start SOURCE RECORDS

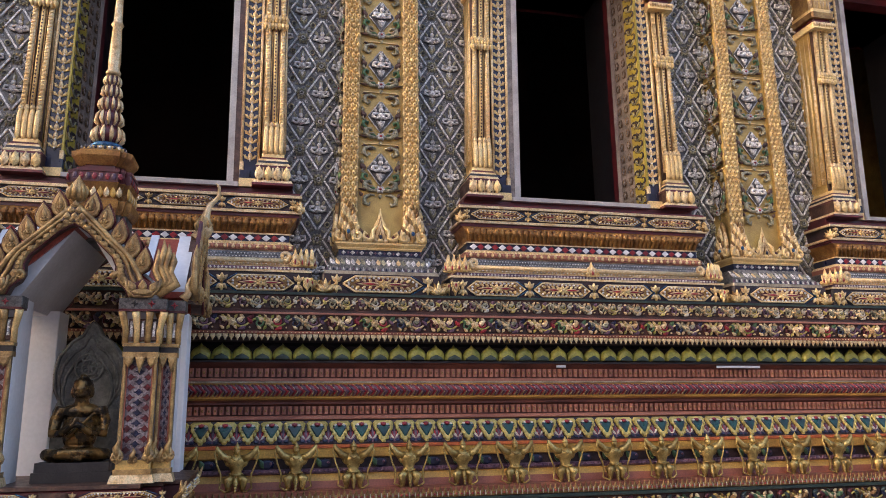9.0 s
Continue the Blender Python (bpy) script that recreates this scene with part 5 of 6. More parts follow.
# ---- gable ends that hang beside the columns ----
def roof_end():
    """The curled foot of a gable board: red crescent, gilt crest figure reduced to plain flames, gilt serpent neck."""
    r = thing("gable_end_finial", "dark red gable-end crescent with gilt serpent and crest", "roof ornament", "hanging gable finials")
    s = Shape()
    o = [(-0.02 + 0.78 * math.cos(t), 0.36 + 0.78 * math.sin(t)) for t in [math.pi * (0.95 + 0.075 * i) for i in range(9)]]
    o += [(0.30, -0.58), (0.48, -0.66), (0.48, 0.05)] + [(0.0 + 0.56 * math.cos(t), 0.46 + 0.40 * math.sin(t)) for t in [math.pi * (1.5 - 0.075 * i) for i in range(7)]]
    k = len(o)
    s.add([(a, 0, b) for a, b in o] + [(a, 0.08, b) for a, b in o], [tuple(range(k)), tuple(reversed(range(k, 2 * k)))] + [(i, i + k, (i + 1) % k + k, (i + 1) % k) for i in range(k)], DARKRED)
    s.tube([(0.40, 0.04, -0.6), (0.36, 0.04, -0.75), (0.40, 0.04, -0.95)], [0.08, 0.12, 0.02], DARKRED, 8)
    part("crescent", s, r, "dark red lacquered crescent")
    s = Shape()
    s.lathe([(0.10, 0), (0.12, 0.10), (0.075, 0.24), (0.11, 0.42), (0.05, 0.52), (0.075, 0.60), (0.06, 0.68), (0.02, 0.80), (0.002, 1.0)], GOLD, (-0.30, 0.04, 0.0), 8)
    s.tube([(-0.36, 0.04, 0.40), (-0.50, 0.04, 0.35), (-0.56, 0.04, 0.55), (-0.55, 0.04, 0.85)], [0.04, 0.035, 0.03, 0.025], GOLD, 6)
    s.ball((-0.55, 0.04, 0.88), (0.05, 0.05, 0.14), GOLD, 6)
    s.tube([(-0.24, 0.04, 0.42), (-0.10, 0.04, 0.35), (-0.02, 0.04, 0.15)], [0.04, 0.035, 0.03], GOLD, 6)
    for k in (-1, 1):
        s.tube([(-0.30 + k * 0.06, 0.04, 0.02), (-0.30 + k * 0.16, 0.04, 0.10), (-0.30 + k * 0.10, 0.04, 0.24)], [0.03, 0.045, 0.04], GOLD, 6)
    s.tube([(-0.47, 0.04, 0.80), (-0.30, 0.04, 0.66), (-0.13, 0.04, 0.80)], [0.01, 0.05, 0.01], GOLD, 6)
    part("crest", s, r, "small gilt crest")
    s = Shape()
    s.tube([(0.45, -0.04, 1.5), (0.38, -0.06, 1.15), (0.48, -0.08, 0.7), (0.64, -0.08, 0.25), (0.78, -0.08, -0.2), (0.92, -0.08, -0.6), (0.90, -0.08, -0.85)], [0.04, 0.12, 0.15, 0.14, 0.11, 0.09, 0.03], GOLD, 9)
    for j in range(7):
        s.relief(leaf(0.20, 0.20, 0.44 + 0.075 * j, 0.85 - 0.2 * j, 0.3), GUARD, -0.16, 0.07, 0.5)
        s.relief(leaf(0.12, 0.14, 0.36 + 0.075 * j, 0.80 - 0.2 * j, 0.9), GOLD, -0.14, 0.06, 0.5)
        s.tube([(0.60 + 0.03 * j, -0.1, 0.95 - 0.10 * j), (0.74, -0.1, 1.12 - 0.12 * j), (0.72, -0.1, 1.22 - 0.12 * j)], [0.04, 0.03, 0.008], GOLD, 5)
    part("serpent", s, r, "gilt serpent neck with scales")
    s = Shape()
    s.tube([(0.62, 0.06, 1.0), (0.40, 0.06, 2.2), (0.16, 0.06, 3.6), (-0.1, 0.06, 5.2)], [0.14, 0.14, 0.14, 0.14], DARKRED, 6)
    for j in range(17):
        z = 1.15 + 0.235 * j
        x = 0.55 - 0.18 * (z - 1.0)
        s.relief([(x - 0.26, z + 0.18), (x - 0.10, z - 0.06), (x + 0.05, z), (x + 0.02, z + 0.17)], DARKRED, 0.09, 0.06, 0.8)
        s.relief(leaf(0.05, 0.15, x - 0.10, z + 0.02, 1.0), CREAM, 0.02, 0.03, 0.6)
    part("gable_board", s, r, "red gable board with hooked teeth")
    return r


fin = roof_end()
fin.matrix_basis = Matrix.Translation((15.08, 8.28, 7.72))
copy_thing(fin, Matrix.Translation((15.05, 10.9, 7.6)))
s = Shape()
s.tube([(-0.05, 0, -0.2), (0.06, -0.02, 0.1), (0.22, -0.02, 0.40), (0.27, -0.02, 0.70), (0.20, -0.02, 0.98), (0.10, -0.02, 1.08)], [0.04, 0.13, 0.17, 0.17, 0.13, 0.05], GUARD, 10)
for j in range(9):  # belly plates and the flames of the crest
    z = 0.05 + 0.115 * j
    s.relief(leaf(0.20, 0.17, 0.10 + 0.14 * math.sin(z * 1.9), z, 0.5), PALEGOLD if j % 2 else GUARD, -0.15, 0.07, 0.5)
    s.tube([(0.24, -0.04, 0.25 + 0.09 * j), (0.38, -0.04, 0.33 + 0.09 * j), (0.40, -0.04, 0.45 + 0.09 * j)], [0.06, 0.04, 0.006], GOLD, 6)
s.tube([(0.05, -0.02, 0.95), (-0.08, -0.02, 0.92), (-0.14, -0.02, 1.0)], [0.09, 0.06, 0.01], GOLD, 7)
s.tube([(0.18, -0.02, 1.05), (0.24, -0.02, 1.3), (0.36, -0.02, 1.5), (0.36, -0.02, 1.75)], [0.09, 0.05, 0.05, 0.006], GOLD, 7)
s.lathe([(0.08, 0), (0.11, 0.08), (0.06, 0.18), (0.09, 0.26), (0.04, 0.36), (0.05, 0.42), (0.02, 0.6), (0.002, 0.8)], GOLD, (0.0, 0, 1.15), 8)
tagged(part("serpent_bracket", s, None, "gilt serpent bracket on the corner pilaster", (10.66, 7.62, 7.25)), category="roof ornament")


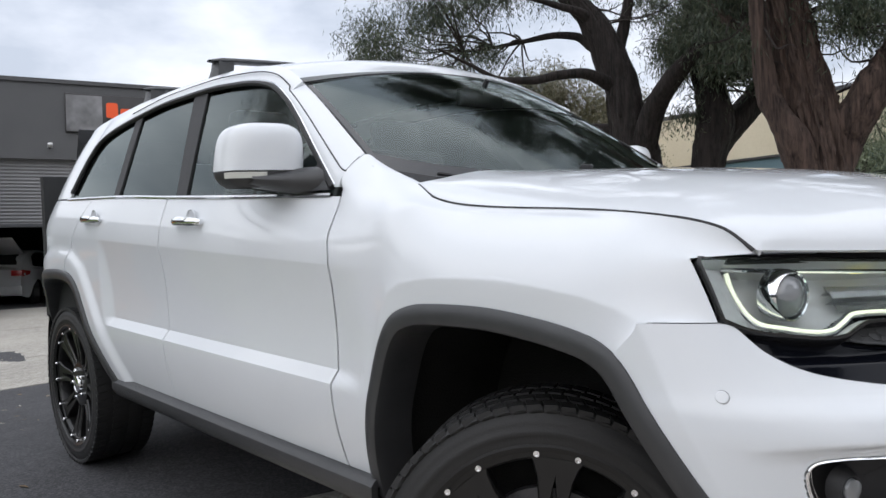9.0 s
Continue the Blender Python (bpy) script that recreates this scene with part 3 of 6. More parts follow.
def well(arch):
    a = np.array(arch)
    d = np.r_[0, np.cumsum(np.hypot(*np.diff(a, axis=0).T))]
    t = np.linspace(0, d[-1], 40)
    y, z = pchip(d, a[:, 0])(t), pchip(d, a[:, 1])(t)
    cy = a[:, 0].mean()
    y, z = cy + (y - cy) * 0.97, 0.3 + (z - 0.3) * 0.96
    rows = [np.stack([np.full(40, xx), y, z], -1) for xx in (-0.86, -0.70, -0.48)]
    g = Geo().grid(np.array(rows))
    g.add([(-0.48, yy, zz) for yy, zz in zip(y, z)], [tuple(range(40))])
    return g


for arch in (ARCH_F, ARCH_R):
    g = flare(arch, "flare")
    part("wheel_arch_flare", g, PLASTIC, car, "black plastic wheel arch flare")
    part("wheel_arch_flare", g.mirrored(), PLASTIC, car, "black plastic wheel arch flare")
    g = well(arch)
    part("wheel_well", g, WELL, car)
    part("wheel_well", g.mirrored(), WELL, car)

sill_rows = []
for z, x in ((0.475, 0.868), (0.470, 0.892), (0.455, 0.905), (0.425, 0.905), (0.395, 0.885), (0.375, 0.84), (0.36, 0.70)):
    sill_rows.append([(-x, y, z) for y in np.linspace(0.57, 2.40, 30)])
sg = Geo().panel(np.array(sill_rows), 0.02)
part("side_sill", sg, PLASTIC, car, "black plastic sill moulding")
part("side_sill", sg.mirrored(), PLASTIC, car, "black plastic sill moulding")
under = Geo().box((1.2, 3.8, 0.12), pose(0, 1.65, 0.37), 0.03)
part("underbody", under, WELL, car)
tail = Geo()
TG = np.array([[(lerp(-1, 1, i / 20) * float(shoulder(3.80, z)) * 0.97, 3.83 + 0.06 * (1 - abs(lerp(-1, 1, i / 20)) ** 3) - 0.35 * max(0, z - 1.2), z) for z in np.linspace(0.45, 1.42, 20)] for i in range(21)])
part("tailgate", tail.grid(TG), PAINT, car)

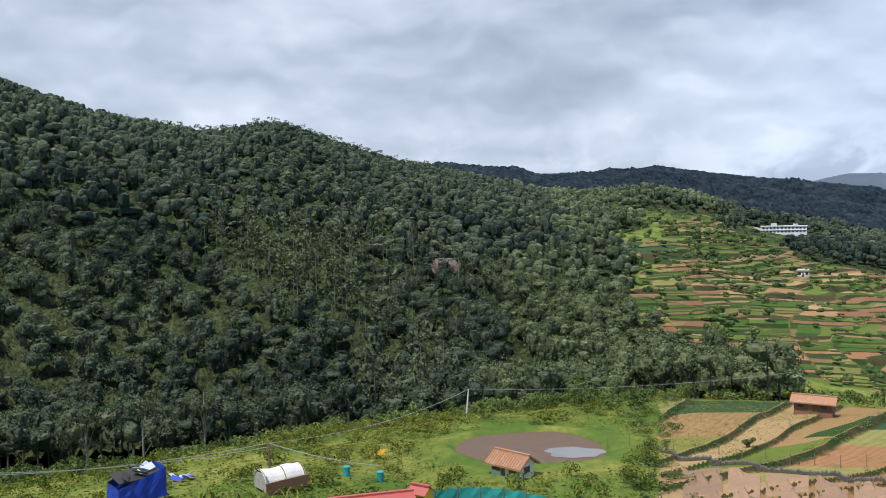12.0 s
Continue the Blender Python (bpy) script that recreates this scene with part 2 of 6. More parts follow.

end SOURCE RECORDS

> WRITTEN EXERCISE:
From the records, copy every line that has the string "script" in it.

> WRITTEN SOLUTION:
Continue the Blender Python (bpy) script that recreates this scene with part 5 of 6. More parts follow.
Continue the Blender Python (bpy) script that recreates this scene with part 3 of 6. More parts follow.
Continue the Blender Python (bpy) script that recreates this scene with part 2 of 6. More parts follow.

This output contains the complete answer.